■ **Objective**
Determine how many lines in these records hold "script". Only the number is wanted.

■ **Supplied records**

......

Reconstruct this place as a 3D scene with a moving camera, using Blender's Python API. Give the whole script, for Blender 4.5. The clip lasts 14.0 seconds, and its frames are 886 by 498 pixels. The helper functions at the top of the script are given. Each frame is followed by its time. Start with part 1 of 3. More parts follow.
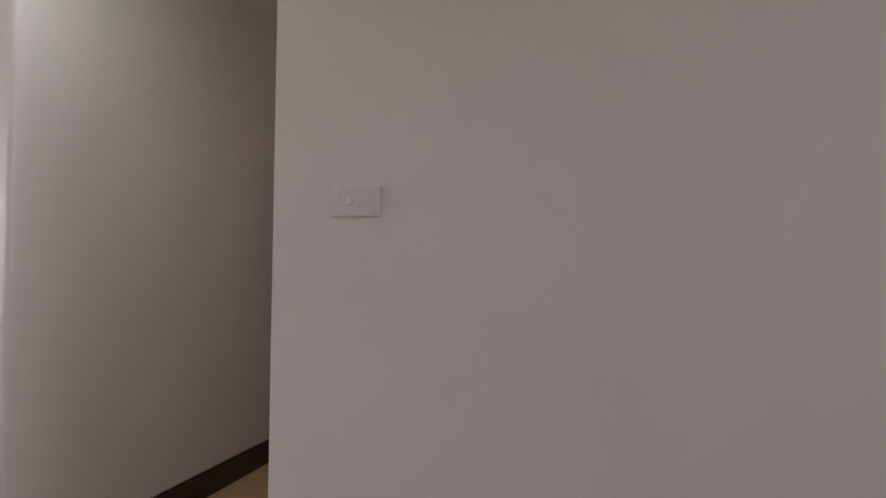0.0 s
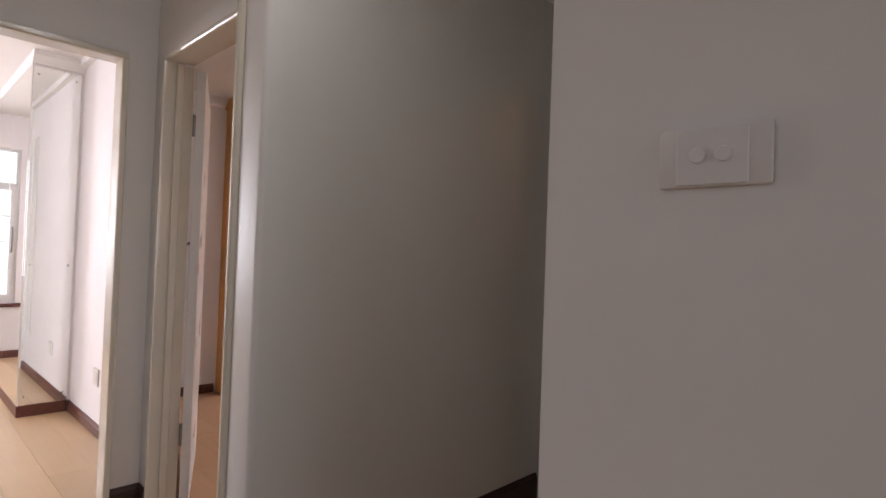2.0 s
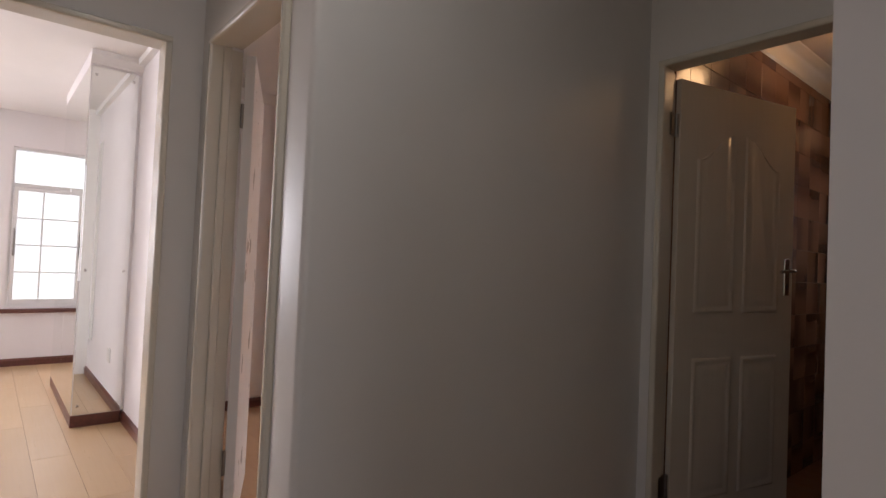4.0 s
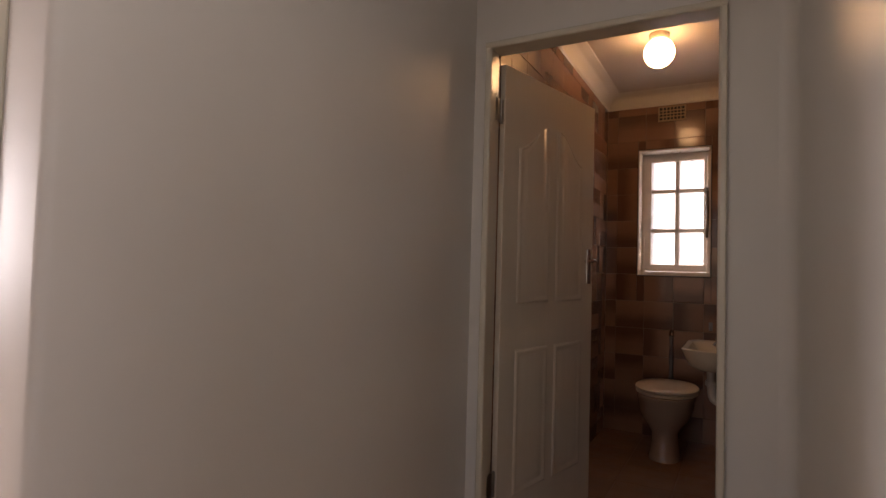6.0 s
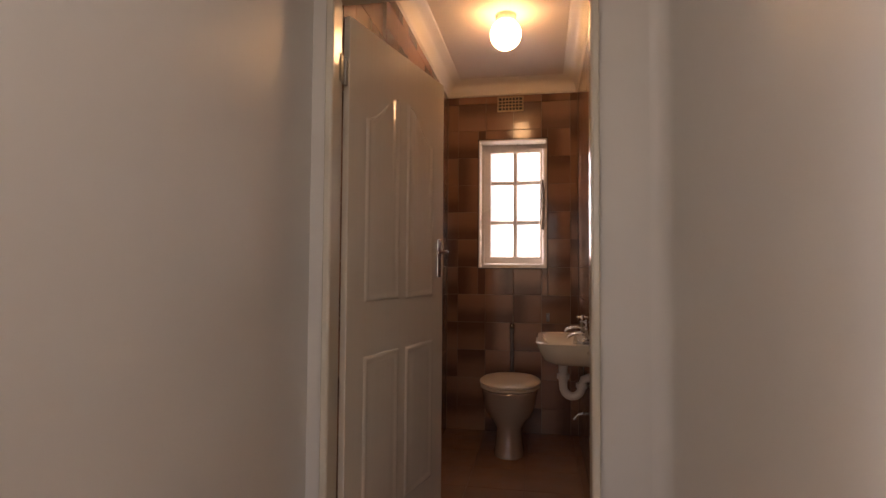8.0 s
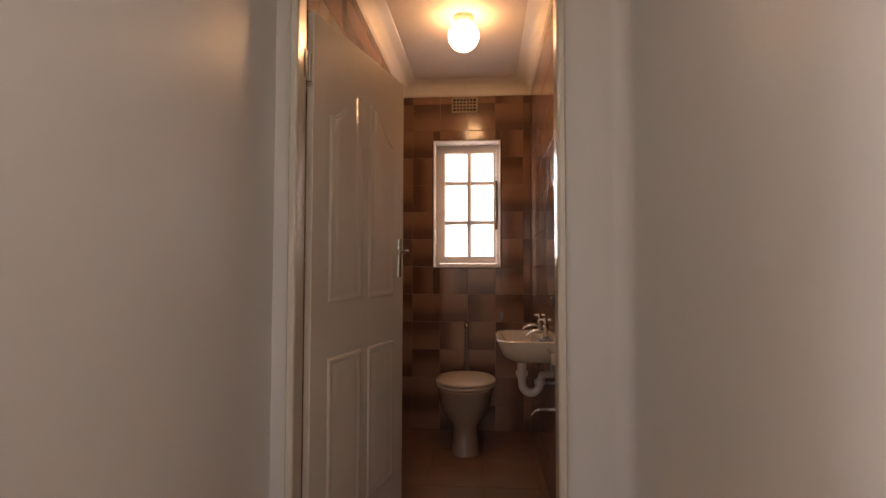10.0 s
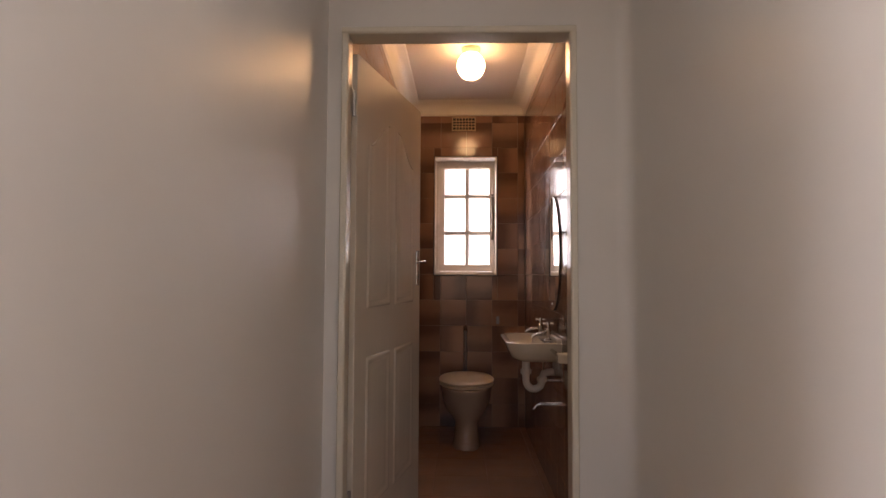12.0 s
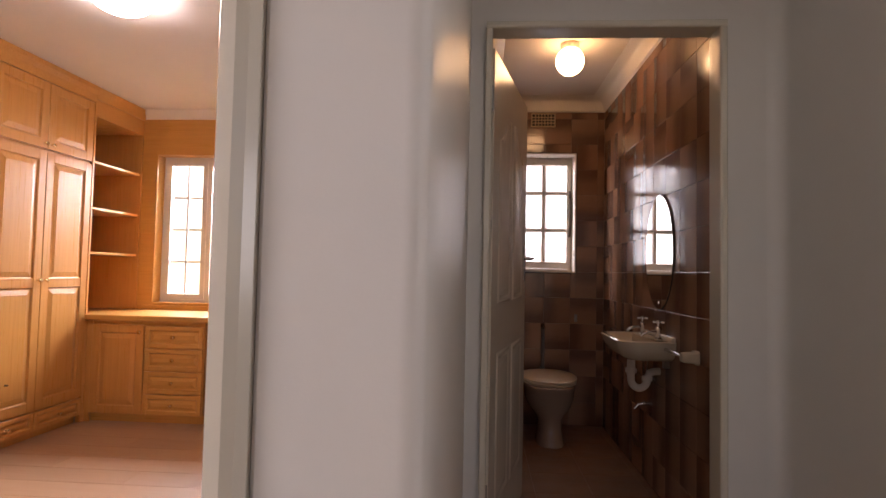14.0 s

......

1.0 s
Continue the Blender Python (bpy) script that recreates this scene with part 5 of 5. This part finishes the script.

......

■ **Result of the exercise**
2